After some thought, I decided to continue with my previous planned celebrations. That doesn’t mean I’m ignoring what’s happening in Israel, but, if there is one thing I’ve learned, it’s that Judaism has faced horrific events before and continued to exist. Our history includes the destruction of two Temples, exile from too many countries to list and the all too frequent calls for our annihilation. We continue because we celebrate Shabbat and our other holidays, from the most solemn to the most joyous, regardless of what the rest of the world thinks about us.
There was a debate about how one should light Hanukkah candles. Beit Shammai said we should light eight candles the first night and decrease the number of candles by one each day. Beit Hillel, on the other hand, felt that we should light one candle the first night and then add a candle each day until we reach eight. The ancient rabbis decided that we should follow the example of Beit Hillel because we are required to increase the amount of light in the world, not decrease it.
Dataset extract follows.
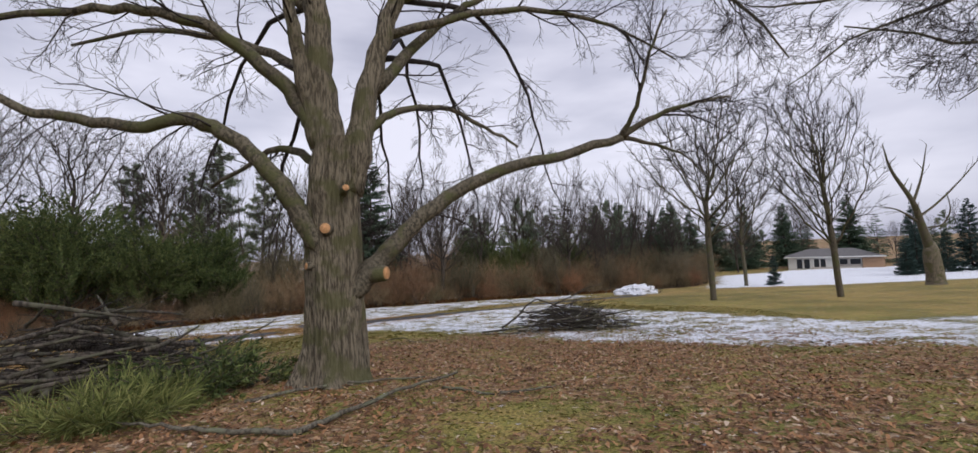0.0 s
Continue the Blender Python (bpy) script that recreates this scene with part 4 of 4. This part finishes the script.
# ---------------------------------------------------------------- pale house far off
def far_house():
    root = tagged(new("house"), "pale single-storey house with grey hip roof beyond snow", "house", kind="thing")
    block("wall", (0, 7.6, 0, 8, -0.6, 2.2), MAT_WHITE, root)
    block("wall", (7.6, 14.2, 0.6, 8, -0.6, 2.2), MAT_CREAM, root)
    block("wall", (11.6, 14.8, 0.2, 5, -0.6, 1.9), MAT_TAN, root, "tan brick end wall")
    v = [(-0.6, -0.6, 2.2), (14.9, -0.6, 2.2), (14.9, 8.6, 2.2), (-0.6, 8.6, 2.2), (3.6, 4, 3.7), (10.6, 4, 3.7)]
    mesh_object("roof", v, [(0, 1, 5, 4), (1, 2, 5), (2, 3, 4, 5), (3, 0, 4), (3, 2, 1, 0)], MAT_ROOF, root, smooth=False)
    block("fascia", (-0.65, 14.95, -0.68, -0.6, 2.05, 2.25), MAT_WHITE, root)
    for x0, x1, z0, z1 in [(1.4, 2.3, 0.0, 1.8), (2.6, 3.5, 0.0, 1.8), (4.2, 5.0, 0.0, 1.8), (5.2, 6.0, 0.0, 1.8), (8.2, 9.4, 0.7, 1.7), (9.8, 11.4, 0.7, 1.7)]:
        f = 0.0 if x1 < 7.6 else 0.6
        w = block("window", (x0, x1, f - 0.03, f + 0.02, z0, z1), MAT_GLASS, root, bevel=0)
        for d in ((x0 - 0.1, x0, f - 0.08, f, z0 - 0.1, z1 + 0.1), (x1, x1 + 0.1, f - 0.08, f, z0 - 0.1, z1 + 0.1), (x0, x1, f - 0.08, f, z1, z1 + 0.1)):
            block("window_frame", d, MAT_WHITE, w, bevel=0)
    block("porch_rail", (3.8, 11.2, -0.9, -0.8, -0.6, 0.3), MAT_CREAM, root)
    root.matrix_basis = Matrix.Translation((58.6, 93.2, -4.5)) @ Matrix.Rotation(radians(-32), 4, "Z")


far_house()


def snow_mound():
    rr = random.Random(4)
    bm = bmesh.new()
    bmesh.ops.create_icosphere(bm, subdivisions=5, radius=1)
    for v in bm.verts:
        n_ = noise.fractal(v.co * 2.2, 0.8, 2.0, 5)
        v.co = Vector((v.co.x * 2.3, v.co.y * 1.5, v.co.z * 1.0)) * (1 + 0.3 * n_)
    root = tagged(new("snow_pile"), "heap of ploughed old snow with dark debris", "snow pile", kind="thing")
    part("snow", bm, MAT_SNOW, root)
    tw = []
    for _ in range(40):
        p = Vector((rr.uniform(-2, 2.6), rr.uniform(-1.5, 0.5), rr.uniform(0.1, 0.8)))
        line = spine(rr, p, rand_dir(rr), rr.uniform(0.4, 1.2), 3, 0.3, -0.1)
        tw.append((line, taper(line, 0.03, 0.01), 4))
    for b in tw:
        tube_object("stick", [b], MAT_LOG, root)
    root.matrix_basis = stand(12, 39.5, 0.3, 0.8, 0.05)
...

This year we need to balance the joy of the holiday and the sorrow we feel for those who were murdered or captured by Hamas. But to not light the lights, to not play dreidel or do whatever you usually do to have a joyous holiday is not the Jewish way. Our ancestors faced horrific times and kept the lights burning. Now, it’s our turn. May the light of Judaism burn strong and fierce. May we keep those candles burning.